*Your objective*: Where a line of the listing below includes the word "helpers", reproduce that line.

*Supplied data*:
───

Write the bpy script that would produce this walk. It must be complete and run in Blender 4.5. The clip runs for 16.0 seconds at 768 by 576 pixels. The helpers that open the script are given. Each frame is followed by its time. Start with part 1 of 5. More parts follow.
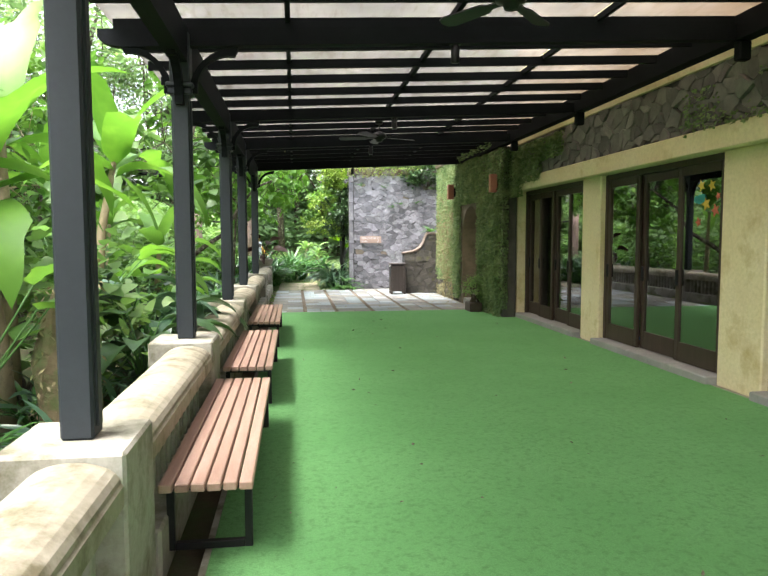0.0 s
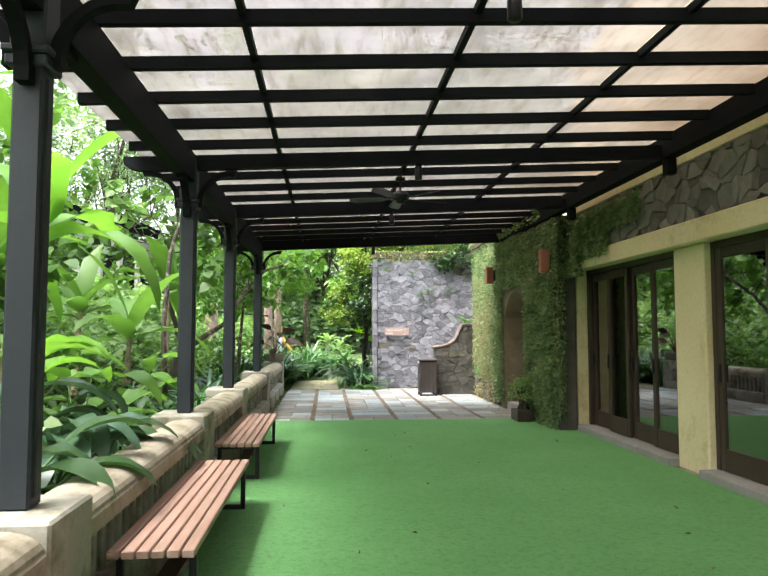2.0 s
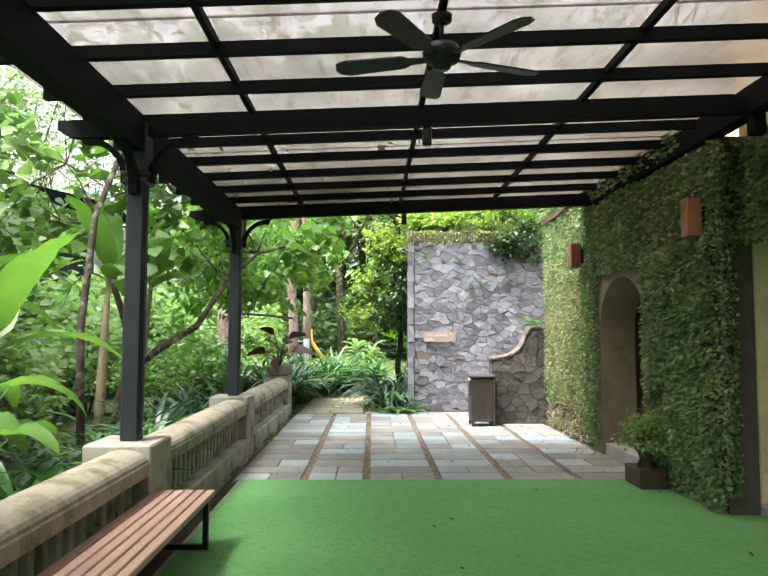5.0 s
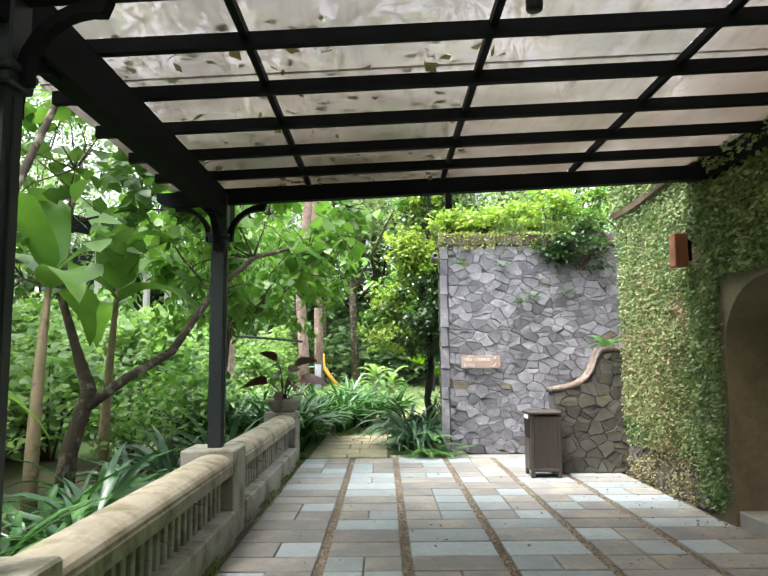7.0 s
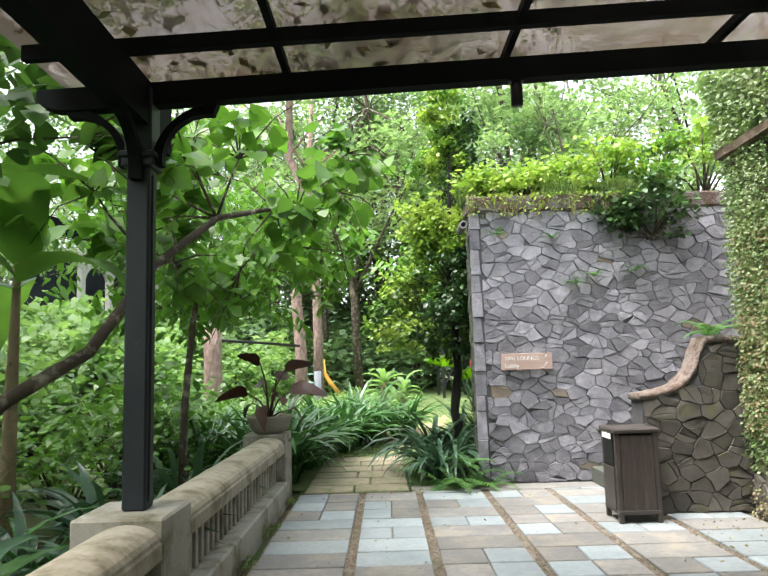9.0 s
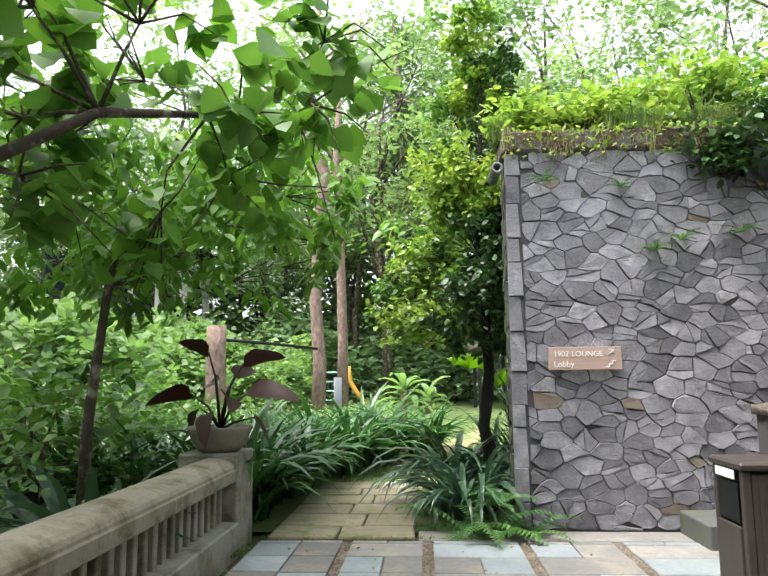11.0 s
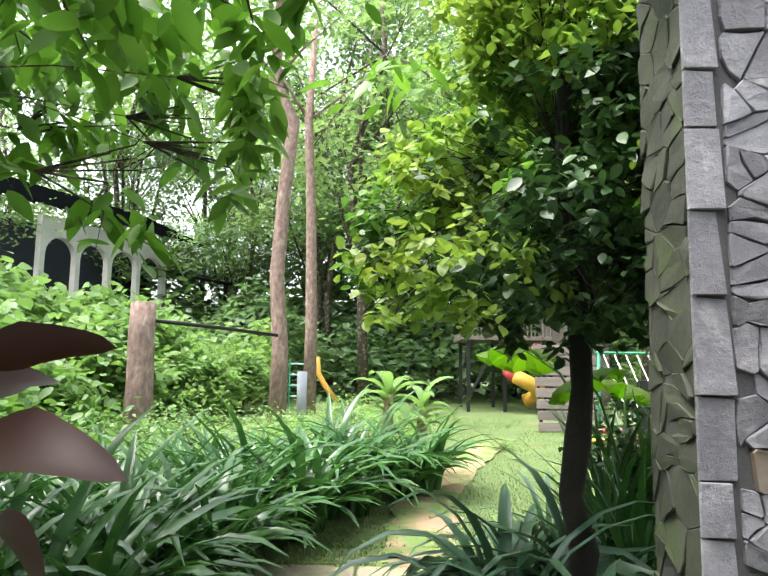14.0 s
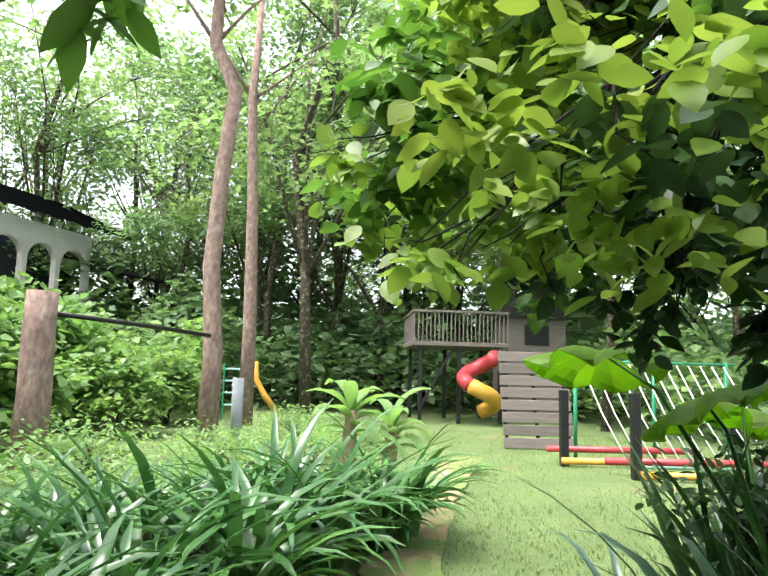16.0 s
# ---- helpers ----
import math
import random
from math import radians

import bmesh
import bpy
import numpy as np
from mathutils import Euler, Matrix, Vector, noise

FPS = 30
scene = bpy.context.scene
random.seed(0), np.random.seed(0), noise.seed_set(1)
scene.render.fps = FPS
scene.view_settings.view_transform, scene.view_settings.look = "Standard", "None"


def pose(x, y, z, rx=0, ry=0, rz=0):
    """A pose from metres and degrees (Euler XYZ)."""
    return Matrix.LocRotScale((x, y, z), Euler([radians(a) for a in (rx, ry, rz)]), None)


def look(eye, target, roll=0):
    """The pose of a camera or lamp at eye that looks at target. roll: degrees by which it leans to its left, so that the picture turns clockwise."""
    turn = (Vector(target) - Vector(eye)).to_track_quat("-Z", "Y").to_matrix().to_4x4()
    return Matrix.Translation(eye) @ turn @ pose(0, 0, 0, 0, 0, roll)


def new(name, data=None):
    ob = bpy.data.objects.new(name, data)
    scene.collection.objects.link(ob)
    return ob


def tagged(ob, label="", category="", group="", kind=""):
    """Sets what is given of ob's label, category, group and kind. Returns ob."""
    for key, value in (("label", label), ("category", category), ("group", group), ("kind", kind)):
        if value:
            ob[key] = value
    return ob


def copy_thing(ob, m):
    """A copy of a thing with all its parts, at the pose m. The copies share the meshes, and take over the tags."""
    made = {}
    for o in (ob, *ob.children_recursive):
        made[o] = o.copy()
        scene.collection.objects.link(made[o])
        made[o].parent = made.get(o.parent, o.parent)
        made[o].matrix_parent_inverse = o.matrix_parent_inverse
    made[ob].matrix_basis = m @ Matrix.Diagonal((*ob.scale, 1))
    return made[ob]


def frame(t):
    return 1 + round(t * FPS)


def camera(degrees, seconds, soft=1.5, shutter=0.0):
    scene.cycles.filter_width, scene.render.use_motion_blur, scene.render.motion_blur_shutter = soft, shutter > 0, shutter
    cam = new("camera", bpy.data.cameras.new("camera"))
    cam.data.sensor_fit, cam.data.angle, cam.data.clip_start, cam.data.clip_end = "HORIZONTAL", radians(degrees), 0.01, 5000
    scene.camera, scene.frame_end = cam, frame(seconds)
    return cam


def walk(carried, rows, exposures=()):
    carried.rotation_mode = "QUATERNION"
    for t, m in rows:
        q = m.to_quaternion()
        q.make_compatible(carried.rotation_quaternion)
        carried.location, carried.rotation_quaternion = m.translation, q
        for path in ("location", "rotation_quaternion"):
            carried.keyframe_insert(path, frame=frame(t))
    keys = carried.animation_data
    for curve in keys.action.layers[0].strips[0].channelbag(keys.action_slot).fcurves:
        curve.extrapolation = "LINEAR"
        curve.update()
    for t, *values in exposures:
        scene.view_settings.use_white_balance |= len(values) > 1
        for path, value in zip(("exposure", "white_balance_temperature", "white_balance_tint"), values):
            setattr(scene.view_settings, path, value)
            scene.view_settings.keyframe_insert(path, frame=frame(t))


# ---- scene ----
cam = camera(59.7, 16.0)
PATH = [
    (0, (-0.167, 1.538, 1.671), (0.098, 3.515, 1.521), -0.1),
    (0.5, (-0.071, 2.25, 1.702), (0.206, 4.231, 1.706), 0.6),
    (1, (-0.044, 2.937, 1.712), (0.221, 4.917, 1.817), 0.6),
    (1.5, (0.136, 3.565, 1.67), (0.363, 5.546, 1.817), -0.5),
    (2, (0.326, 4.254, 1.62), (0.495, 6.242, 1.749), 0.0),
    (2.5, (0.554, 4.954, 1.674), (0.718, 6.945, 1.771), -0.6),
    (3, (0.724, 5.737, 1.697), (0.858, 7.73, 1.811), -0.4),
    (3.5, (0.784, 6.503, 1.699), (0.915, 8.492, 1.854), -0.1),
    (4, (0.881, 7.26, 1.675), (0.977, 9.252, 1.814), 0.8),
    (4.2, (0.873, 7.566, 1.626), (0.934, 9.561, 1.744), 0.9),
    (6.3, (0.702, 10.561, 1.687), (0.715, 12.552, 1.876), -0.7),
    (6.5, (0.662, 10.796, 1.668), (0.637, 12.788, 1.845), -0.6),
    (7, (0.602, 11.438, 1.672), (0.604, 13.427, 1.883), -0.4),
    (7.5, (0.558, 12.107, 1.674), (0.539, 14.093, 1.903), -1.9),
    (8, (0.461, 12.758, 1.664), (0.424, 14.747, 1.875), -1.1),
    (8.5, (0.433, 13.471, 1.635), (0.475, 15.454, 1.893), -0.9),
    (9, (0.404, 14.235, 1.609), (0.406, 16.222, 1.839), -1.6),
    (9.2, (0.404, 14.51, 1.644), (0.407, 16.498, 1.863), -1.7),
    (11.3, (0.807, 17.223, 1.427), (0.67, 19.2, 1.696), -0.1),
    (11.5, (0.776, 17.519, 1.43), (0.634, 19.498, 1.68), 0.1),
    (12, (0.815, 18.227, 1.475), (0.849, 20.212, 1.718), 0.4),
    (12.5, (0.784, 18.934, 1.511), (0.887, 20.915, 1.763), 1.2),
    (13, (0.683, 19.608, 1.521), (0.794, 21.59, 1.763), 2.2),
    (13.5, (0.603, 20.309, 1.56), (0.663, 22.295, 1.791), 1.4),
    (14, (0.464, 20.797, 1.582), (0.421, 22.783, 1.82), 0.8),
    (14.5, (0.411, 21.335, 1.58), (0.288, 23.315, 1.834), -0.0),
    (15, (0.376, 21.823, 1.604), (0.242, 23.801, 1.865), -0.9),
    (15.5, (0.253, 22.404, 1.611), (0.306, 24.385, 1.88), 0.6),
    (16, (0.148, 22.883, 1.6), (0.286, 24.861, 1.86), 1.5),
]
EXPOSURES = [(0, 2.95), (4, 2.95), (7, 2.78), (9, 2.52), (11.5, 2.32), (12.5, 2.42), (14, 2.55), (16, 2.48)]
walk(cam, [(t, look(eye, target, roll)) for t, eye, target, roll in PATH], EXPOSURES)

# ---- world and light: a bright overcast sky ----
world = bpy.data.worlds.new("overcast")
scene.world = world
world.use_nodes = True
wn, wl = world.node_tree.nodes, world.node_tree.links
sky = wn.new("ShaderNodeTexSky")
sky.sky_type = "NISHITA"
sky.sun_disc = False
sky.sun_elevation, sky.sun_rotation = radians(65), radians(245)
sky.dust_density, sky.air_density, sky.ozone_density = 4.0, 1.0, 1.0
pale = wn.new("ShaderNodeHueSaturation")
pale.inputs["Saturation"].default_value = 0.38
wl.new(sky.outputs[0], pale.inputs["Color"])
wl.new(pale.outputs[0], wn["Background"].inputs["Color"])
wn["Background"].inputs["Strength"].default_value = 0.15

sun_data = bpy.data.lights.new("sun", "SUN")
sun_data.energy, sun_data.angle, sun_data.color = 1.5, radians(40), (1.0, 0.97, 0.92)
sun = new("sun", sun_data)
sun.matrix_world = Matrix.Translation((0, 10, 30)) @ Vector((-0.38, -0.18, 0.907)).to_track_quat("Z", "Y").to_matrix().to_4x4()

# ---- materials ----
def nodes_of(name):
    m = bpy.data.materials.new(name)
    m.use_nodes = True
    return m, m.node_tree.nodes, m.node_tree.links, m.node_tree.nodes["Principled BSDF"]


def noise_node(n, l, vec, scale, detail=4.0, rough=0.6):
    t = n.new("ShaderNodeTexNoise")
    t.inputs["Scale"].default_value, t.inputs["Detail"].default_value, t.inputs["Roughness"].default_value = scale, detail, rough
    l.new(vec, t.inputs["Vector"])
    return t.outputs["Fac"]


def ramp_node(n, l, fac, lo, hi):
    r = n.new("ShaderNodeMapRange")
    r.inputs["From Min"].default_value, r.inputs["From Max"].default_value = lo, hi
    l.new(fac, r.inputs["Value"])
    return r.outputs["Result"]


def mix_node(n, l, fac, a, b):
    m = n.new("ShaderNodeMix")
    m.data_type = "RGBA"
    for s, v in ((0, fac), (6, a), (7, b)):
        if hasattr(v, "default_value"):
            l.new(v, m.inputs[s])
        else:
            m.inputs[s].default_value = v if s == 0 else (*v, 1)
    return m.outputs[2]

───

*Exercise result*:
Write the bpy script that would produce this walk. It must be complete and run in Blender 4.5. The clip runs for 16.0 seconds at 768 by 576 pixels. The helpers that open the script are given. Each frame is followed by its time. Start with part 1 of 5. More parts follow.
# ---- helpers ----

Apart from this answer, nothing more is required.